Our current church is divided, much like everthing, into haves and have-not’s. The have’s do very little, mainly put money in the collection plate and delegate how it’s spent, or not. One of my biggest issues lately with our church is money. We have nearly 40 grand in the bank, and we’re a small church. I firmly believe that if we were doing our job as a church, we wouldn’t, espically considering our economic climate. The have-not’s do the legwork on whatever project the have’s think is approporiate, usually something to do with beautifying the church. The have not’s, including myself, are tired of doing everything, and subsequently, nobody cares anymore. Beyond Sunday mornings, there is very little going on. I am excited to go somewhere where I can be involved as much, or as little as I want.
Since last Sunday word of my sister’s leaving has spread like wildfire via facebook. Many have tried to talk her out of it. One middle-aged man even commented, “if you leave, “they” win”, and whilst I know where he’s coming from, and I’m guilty of doing so myself, the fact that we have resorted to an “us” and “them” mentality, is disturbing. I pondered his comment for a few minutes before deciding to let, “them” “win”. Currently, I leave church bitter and hateful, emotions that benefit no one. If I go somewhere else, and I’m happy, we both win. They may “win” the battle, but the war is mine. Although I have dropped hints, I don’t think many people know of my decision to also leave the church. Their potential reactions scare me, and I can only hope and pray that in the end they are happy for me.

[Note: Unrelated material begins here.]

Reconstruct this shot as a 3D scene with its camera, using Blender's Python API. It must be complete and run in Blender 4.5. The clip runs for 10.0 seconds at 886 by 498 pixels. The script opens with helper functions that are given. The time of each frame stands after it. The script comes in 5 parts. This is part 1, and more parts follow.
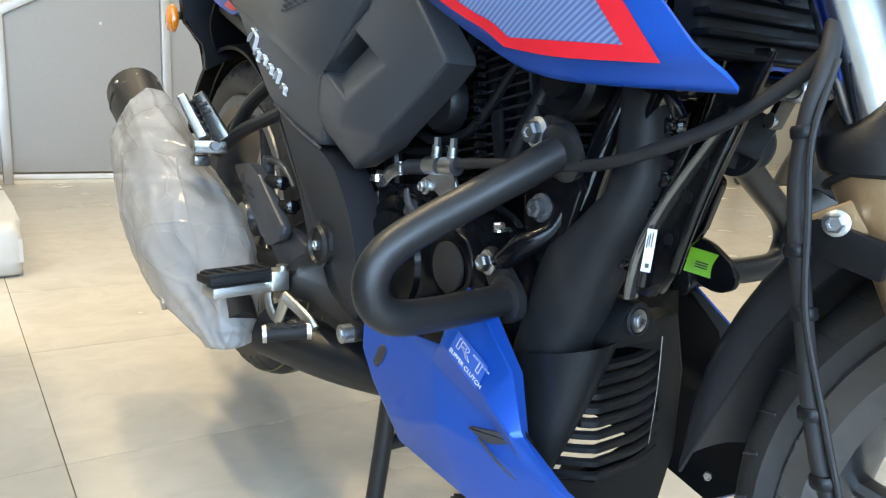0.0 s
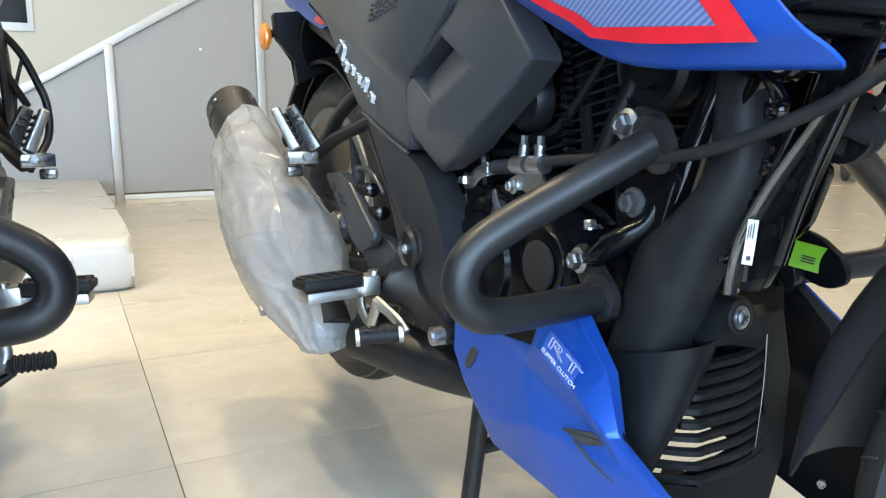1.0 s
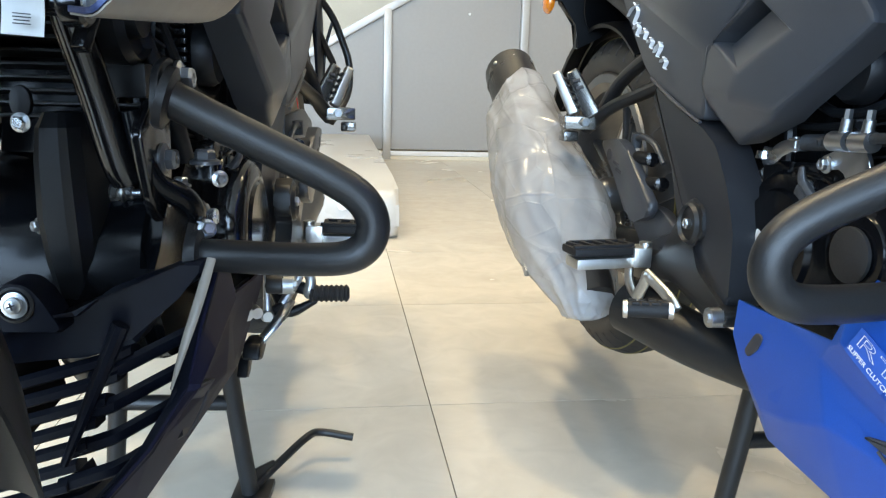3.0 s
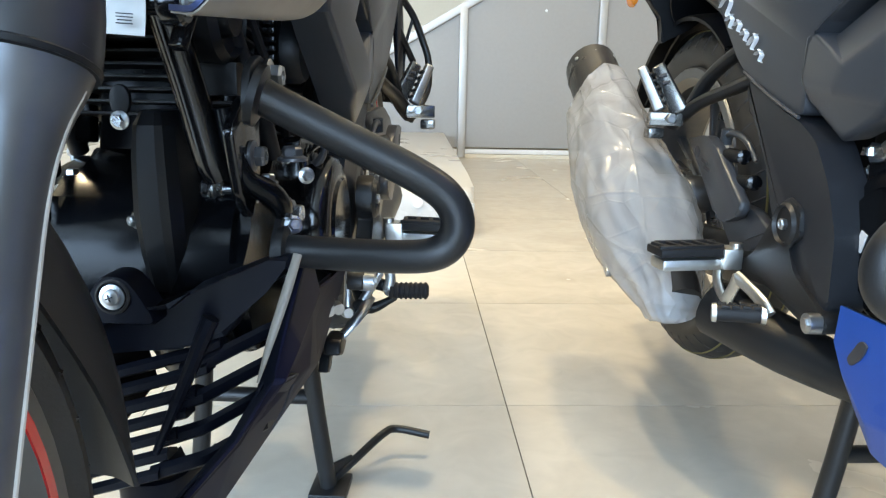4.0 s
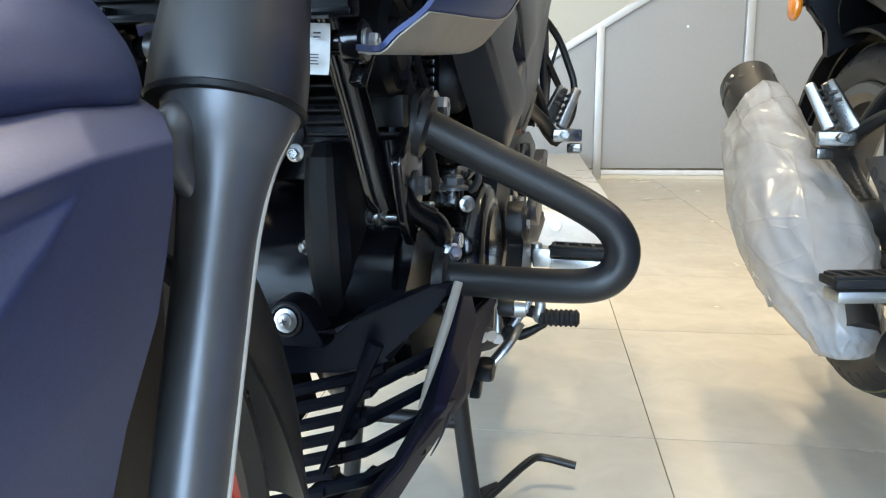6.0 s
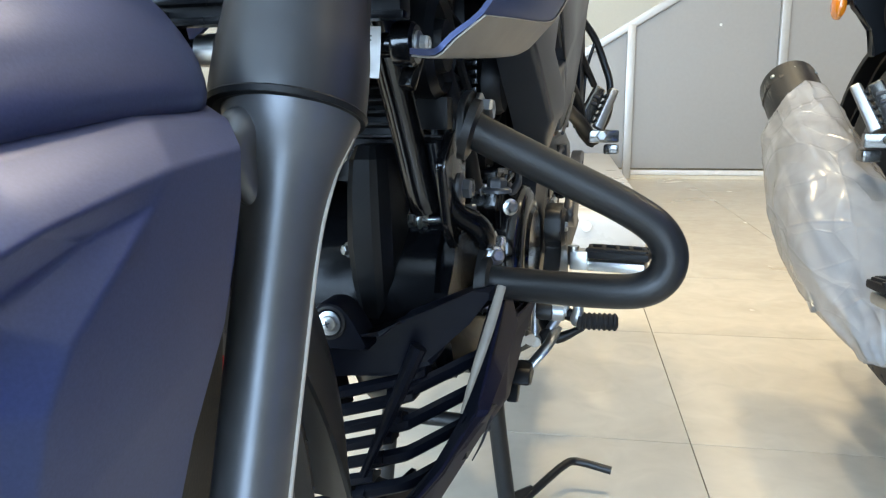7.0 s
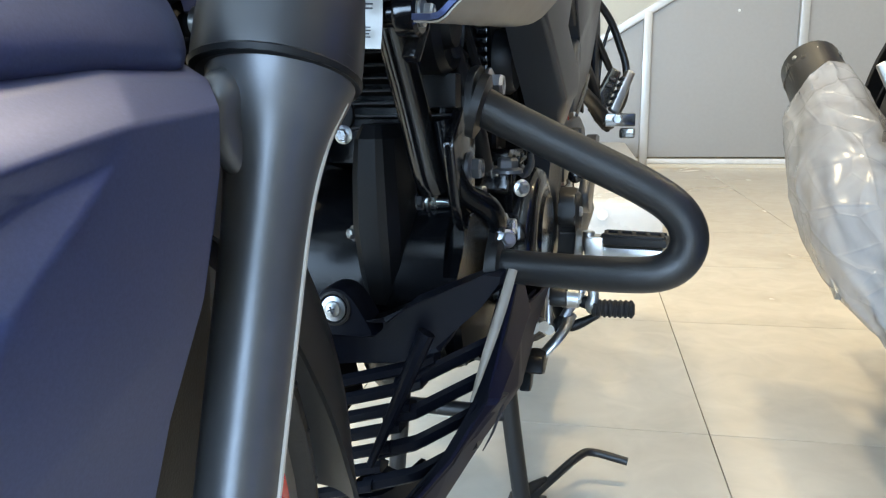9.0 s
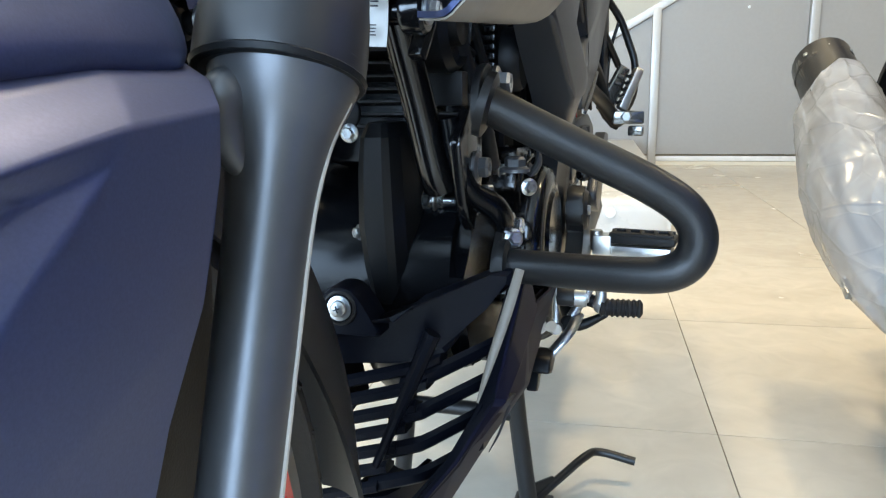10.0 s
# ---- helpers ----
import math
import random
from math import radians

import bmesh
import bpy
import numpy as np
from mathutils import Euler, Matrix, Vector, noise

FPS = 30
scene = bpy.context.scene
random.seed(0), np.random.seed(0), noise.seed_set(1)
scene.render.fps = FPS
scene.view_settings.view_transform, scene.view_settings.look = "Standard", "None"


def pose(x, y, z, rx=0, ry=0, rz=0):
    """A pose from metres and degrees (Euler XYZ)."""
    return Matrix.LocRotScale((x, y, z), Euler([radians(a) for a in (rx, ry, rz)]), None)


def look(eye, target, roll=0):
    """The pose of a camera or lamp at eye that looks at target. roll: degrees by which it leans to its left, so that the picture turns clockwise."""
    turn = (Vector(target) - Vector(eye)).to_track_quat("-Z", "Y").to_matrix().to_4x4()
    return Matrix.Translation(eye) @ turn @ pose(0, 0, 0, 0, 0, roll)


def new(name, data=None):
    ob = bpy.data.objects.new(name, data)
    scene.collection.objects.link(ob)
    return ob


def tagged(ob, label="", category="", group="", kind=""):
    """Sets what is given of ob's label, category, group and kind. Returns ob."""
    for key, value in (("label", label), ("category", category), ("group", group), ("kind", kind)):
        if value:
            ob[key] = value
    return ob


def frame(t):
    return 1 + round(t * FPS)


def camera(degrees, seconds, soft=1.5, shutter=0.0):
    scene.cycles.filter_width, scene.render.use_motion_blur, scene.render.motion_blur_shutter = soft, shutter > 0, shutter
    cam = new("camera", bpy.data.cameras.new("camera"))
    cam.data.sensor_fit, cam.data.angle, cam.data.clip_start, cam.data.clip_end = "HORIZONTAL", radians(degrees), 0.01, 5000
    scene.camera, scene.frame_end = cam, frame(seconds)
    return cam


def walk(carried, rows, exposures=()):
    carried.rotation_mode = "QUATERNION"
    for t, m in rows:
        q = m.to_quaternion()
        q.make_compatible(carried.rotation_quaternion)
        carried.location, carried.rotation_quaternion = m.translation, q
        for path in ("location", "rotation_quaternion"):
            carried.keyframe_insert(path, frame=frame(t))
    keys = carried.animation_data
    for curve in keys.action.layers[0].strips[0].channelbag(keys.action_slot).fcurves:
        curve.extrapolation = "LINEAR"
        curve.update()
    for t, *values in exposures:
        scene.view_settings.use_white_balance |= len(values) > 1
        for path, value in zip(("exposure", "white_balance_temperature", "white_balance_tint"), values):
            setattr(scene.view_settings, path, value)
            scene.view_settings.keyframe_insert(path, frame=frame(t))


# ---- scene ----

On paper, the church we are planning on visiting next Sunday seems like the obvious choice. However, from the Wednesday night program I have found the people to be hard to warm up to. Additionally, it’s out of my comfort zone, denomonation wise, and I venhemently disagree with some of their stances and beliefs. I don’t know where we will end up. For all I know we may find out that the grass isn’t greener on the other church lawn. I do know that I want to give this a try, even though I’m scared as hell.